Software Training badges are a type of micro-credential students can earn through the Software Training Lab here at the BYU Library. They use the open badge framework. Because they come from Software Training, they are focused on skills about software!

Open badges are digital micro-credentials focusing on a discrete (specific) skill. For example, there are badges about photo editing, video editing, and graphic design. Each badge is a digital image embedded with metadata. They are primarily a method for recognizing learning.

Metadata is information attached to a badge about the badge. For example, each badge contains a link to the criteria used to earn the badge, information about the issuer, and evidence. This evidence is generally the project used to earn the badge.
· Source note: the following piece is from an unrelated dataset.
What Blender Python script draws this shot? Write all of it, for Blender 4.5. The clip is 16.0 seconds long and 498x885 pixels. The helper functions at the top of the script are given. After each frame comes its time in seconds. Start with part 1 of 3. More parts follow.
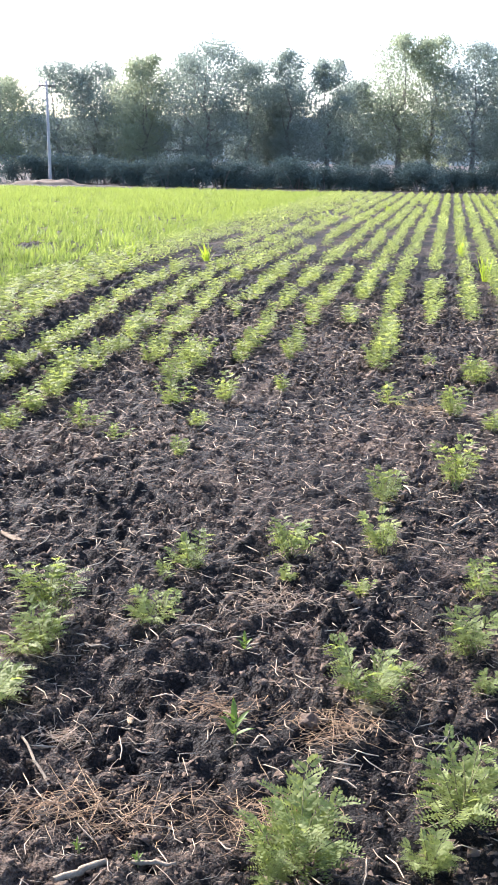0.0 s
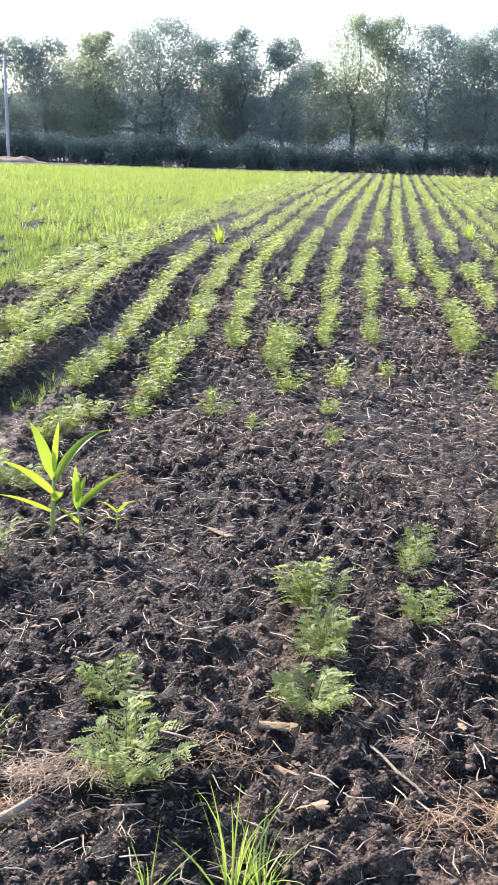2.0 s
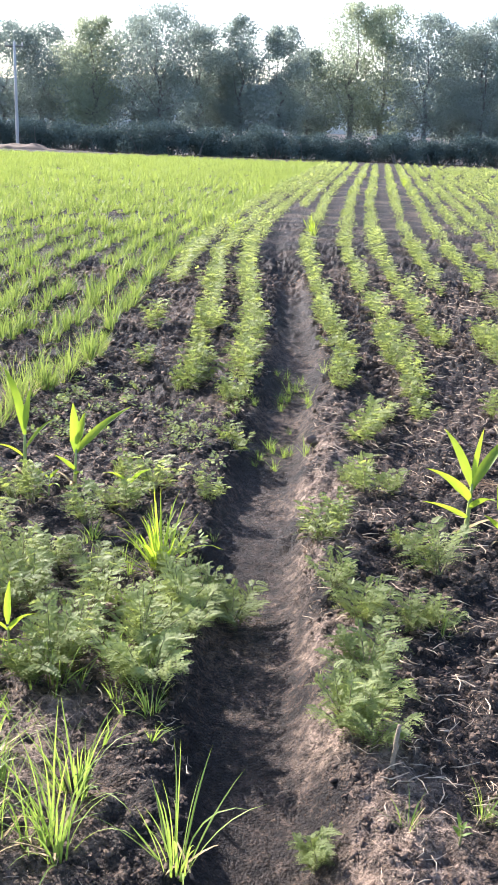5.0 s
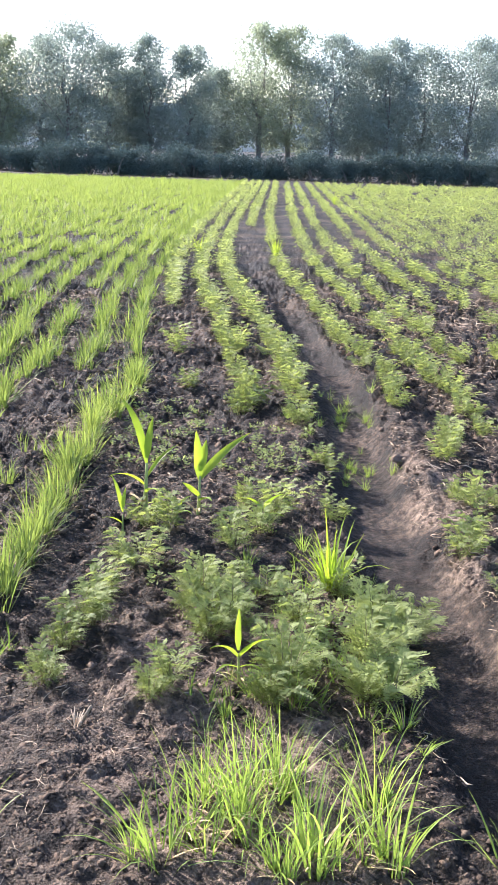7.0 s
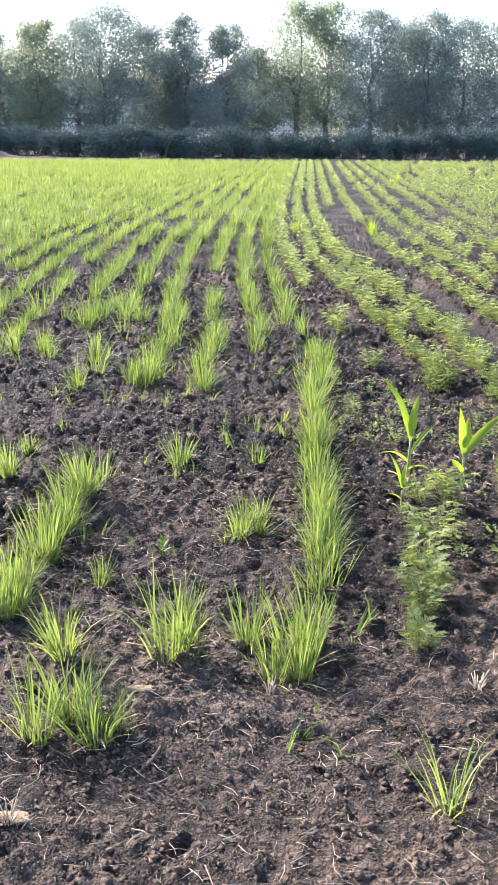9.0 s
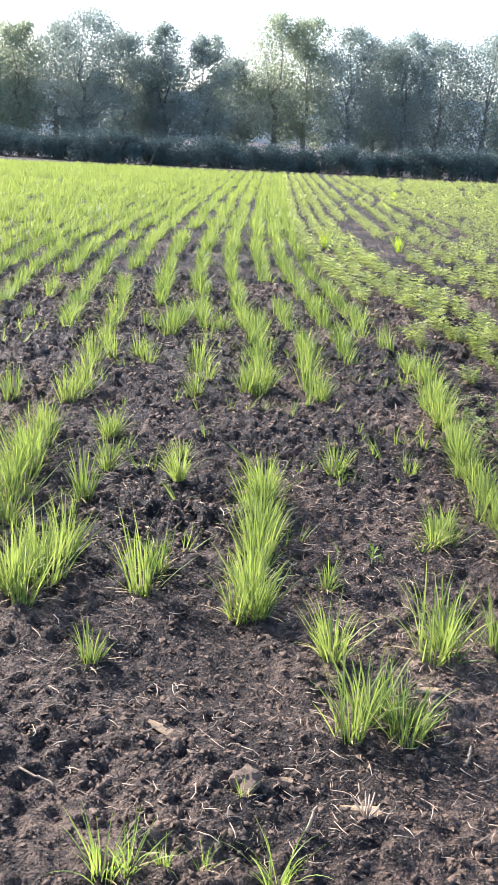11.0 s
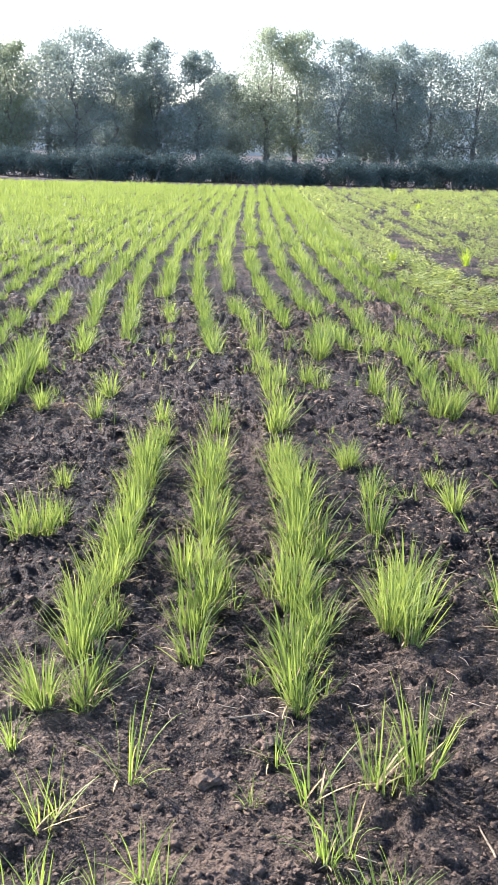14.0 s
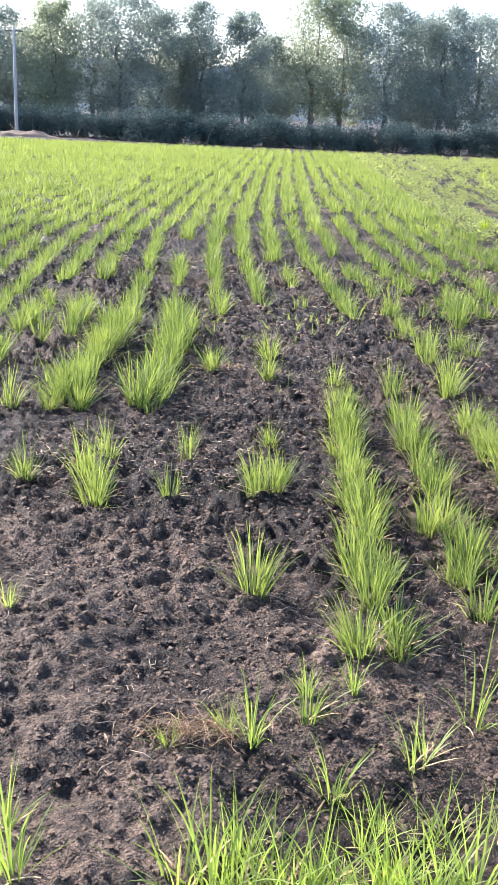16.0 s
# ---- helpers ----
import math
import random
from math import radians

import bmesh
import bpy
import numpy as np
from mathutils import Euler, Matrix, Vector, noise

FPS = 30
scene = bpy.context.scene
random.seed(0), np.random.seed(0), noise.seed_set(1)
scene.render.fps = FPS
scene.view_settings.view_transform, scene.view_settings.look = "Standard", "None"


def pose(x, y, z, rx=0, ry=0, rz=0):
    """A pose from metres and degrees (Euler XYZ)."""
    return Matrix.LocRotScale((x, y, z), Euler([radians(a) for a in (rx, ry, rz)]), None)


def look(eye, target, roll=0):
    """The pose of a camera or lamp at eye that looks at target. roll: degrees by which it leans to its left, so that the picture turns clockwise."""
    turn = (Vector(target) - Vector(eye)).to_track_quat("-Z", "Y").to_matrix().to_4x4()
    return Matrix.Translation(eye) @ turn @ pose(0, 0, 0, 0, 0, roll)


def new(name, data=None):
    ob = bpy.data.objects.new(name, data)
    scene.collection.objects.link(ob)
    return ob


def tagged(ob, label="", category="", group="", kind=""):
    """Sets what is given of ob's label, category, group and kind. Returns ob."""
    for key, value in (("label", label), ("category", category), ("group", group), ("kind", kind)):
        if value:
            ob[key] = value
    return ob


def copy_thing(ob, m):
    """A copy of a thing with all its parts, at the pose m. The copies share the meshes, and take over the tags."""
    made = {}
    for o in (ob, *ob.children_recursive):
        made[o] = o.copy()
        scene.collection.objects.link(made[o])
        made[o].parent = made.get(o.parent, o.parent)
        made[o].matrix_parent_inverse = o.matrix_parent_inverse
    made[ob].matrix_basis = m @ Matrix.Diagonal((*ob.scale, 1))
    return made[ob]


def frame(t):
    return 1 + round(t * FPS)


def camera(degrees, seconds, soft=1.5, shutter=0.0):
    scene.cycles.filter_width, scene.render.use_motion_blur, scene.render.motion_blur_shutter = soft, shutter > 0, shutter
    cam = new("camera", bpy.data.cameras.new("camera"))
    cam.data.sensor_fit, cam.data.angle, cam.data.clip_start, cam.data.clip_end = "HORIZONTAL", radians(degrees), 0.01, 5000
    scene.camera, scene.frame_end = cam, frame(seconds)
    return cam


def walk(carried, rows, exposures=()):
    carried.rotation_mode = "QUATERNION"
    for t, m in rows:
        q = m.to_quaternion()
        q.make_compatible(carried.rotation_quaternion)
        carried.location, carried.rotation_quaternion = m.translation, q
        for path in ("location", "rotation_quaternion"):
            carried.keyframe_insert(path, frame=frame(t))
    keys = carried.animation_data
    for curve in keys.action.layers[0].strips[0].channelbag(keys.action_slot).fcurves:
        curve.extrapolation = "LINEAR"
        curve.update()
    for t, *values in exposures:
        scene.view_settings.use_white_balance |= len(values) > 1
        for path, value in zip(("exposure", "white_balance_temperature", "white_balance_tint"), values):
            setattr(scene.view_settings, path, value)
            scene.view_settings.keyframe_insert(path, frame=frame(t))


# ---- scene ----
cam = camera(28.0, 16.0)
PATH = [
    (0, (-0.088, 0.341, 1.359), (-0.453, 2.23, 0.814), 0.8),
    (0.5, (-0.322, 0.33, 1.345), (-0.695, 2.22, 0.809), 0.6),
    (1, (-0.572, 0.339, 1.369), (-0.915, 2.234, 0.829), 0.8),
    (1.5, (-0.841, 0.31, 1.355), (-1.138, 2.208, 0.799), 1.2),
    (2, (-1.062, 0.281, 1.355), (-1.316, 2.178, 0.775), 1.5),
    (2.5, (-1.331, 0.285, 1.333), (-1.573, 2.177, 0.731), 1.1),
    (3, (-1.571, 0.252, 1.345), (-1.816, 2.147, 0.754), 0.9),
    (3.5, (-1.813, 0.19, 1.356), (-2.028, 2.088, 0.763), 1.2),
    (4, (-2.051, 0.166, 1.33), (-2.261, 2.062, 0.731), 2.1),
    (4.5, (-2.322, 0.158, 1.353), (-2.538, 2.052, 0.749), 2.2),
    (5, (-2.588, 0.075, 1.38), (-2.801, 1.971, 0.779), 2.0),
    (5.2, (-2.672, 0.056, 1.377), (-2.876, 1.955, 0.783), 1.9),
    (7.3, (-3.551, -0.08, 1.414), (-3.576, 1.838, 0.85), 1.7),
    (7.5, (-3.642, -0.054, 1.41), (-3.675, 1.863, 0.838), 1.4),
    (8, (-3.871, -0.051, 1.404), (-3.937, 1.86, 0.817), 0.8),
    (8.5, (-4.122, -0.129, 1.396), (-4.222, 1.777, 0.799), 0.2),
    (8.7, (-4.221, -0.175, 1.414), (-4.323, 1.729, 0.811), 0.2),
    (10.8, (-5.147, -0.372, 1.435), (-5.16, 1.542, 0.858), 2.7),
    (11, (-5.25, -0.355, 1.423), (-5.265, 1.559, 0.842), 2.9),
    (11.5, (-5.476, -0.325, 1.437), (-5.508, 1.584, 0.842), 2.9),
    (12, (-5.721, -0.362, 1.435), (-5.771, 1.544, 0.829), 2.5),
    (12.5, (-5.899, -0.383, 1.445), (-5.949, 1.524, 0.845), 2.3),
    (13, (-6.115, -0.344, 1.438), (-6.152, 1.567, 0.85), 2.0),
    (13.5, (-6.292, -0.32, 1.457), (-6.308, 1.599, 0.892), 1.7),
    (14, (-6.477, -0.356, 1.47), (-6.468, 1.564, 0.912), 1.5),
    (14.5, (-6.665, -0.396, 1.472), (-6.643, 1.523, 0.907), 1.7),
    (15, (-6.872, -0.379, 1.455), (-6.852, 1.533, 0.868), 1.9),
    (15.5, (-7.073, -0.385, 1.446), (-7.077, 1.521, 0.839), 2.2),
    (16, (-7.289, -0.458, 1.446), (-7.332, 1.442, 0.823), 2.5),
]
walk(cam, [(t, look(eye, target, roll)) for t, eye, target, roll in PATH], [(0.0, 1.83, 5760, 17), (16.0, 1.83, 5760, 17)])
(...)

Open badges can look like anything. They usually look like badges you would see offline, such as a merit badge. Since they are digital, though, they are normally PNG files. 


Our badges can be used to direct learning. This means that students are focused on learning how to use certain tools or do certain tasks within a program, rather than learning the entire program. Badges can also be used to show and verify skill. The project is always attached to a Software Training Badge, which can then be used to assess mastery.
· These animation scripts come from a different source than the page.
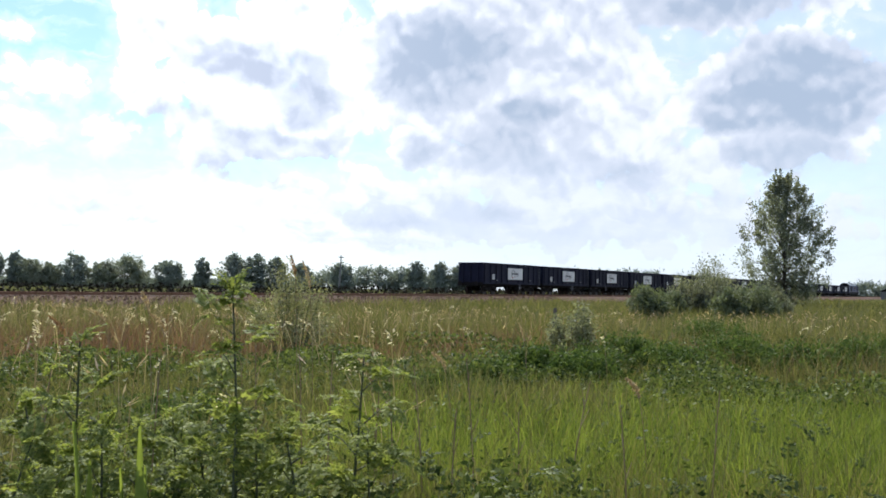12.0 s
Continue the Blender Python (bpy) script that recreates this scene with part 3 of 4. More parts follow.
# ---- plants ----
def tube(bm, pts, r0, r1, seg=6):
    """A tapered limb through the given places."""
    prev = None
    for i, p in enumerate(pts):
        p = Vector(p)
        d = (Vector(pts[min(i + 1, len(pts) - 1)]) - Vector(pts[max(i - 1, 0)])).normalized()
        a = d.orthogonal().normalized()
        b = d.cross(a)
        r = r0 + (r1 - r0) * i / (len(pts) - 1)
        row = [bm.verts.new(p + r * (a * math.cos(2 * math.pi * k / seg) + b * math.sin(2 * math.pi * k / seg))) for k in range(seg)]
        if prev:
            for k in range(seg):
                bm.faces.new((prev[k], prev[(k + 1) % seg], row[(k + 1) % seg], row[k]))
        prev = row


def leaf_quads(rng, at, size, droop=0.0, narrow=0.42):
    """Places and faces of one pointed leaf at each given place."""
    n = len(at)
    d = rng.normal(size=(n, 3))
    d[:, 2] -= droop
    d /= np.linalg.norm(d, axis=1)[:, None]
    s = np.cross(d, rng.normal(size=(n, 3)))
    s /= np.linalg.norm(s, axis=1)[:, None] + 1e-9
    ln = size * rng.uniform(0.6, 1.3, (n, 1))
    v = np.stack([at - d * ln * 0.5, at + s * ln * narrow * 0.5, at + d * ln * 0.5, at - s * ln * narrow * 0.5], 1)
    return v.reshape(-1, 3), np.arange(4 * n).reshape(n, 4)


def leaf_points(rng, at, size, droop=0.0, narrow=0.5):
    """Places and faces of one small three-cornered leaf at each given place."""
    n = len(at)
    d = rng.normal(size=(n, 3))
    d[:, 2] -= droop
    d /= np.linalg.norm(d, axis=1)[:, None]
    s = np.cross(d, rng.normal(size=(n, 3)))
    s /= np.linalg.norm(s, axis=1)[:, None] + 1e-9
    ln = size * rng.uniform(0.6, 1.3, (n, 1))
    v = np.stack([at + d * ln * 0.6, at - d * ln * 0.4 + s * ln * narrow * 0.5, at - d * ln * 0.4 - s * ln * narrow * 0.5], 1)
    return v.reshape(-1, 3), np.arange(3 * n).reshape(n, 3)


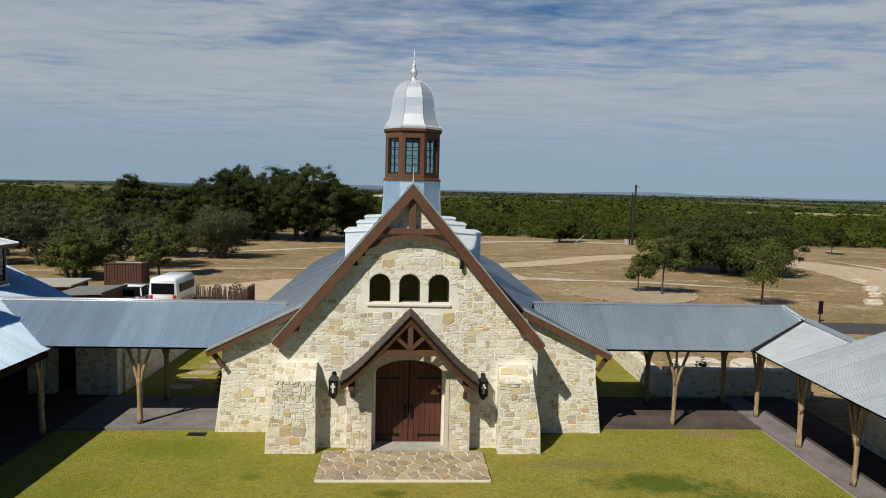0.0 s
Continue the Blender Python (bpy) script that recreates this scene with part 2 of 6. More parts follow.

The difference is in the criteria. The criteria for Gateway badges is attendance based, whereas Project badge criteria is skill based. Specifically, Gateway badges verify that the earner has attended a set of classes about a type of program from the Software Training Lab. Project badges verify that a skill was learned, no attendance required!

Software Training badges are not endorsed by any company like Microsoft or Adobe. Also our badges are not attached to university credit. 

However, our badges are more official and useful than simply listing a skill on a resume. This is because there is oversight and evidence. A software trainer will look at the project to make sure it meets the requirements before the badge is approved. In addition, evidence is attached to the badge. Software Training requires the completed project, a reflection, and a screenshot of the workplace. This evidence strengthens the validity of the badge as it can be viewed by those looking at the badge.

Open badges include information that helps employers make better hiring decisions, such as listing the criteria and showcasing the real skills an applicant has. They also guide learning, so people can direct their efforts in meaningful directions.

These are badges that we developed based on our experience teaching software. They are not from Microsoft,  Adobe, or another software company, but they do focus on critical skills in creative and productivity software. The framework for badges was developed by an instructional designer. We are in our second iteration and are continually improving these badges.

We require three things for earning a badge. First, we require a screenshot of the workspace to ensure that appropriate software was used. Second, we require the finished project file. Third, we require a short written reflection about how the badge earner created the project. These are all part of the evidence attached to a badge.

It depends on the badge! You can always look at the badge requirements by clicking on the badge if it’s on a resume or website. You can also find them on our website by clicking on a specific badge. Each badge will have a unique set of requirements based on the associated project.

It’s an image or a link on a resume. If you’re not sure, you can try clicking the image to see if it links to anything when viewing the resume digitally. If it does, it’s likely a badge! In addition, you can view all of the Software Training badges on our website, so you know what you’re looking for.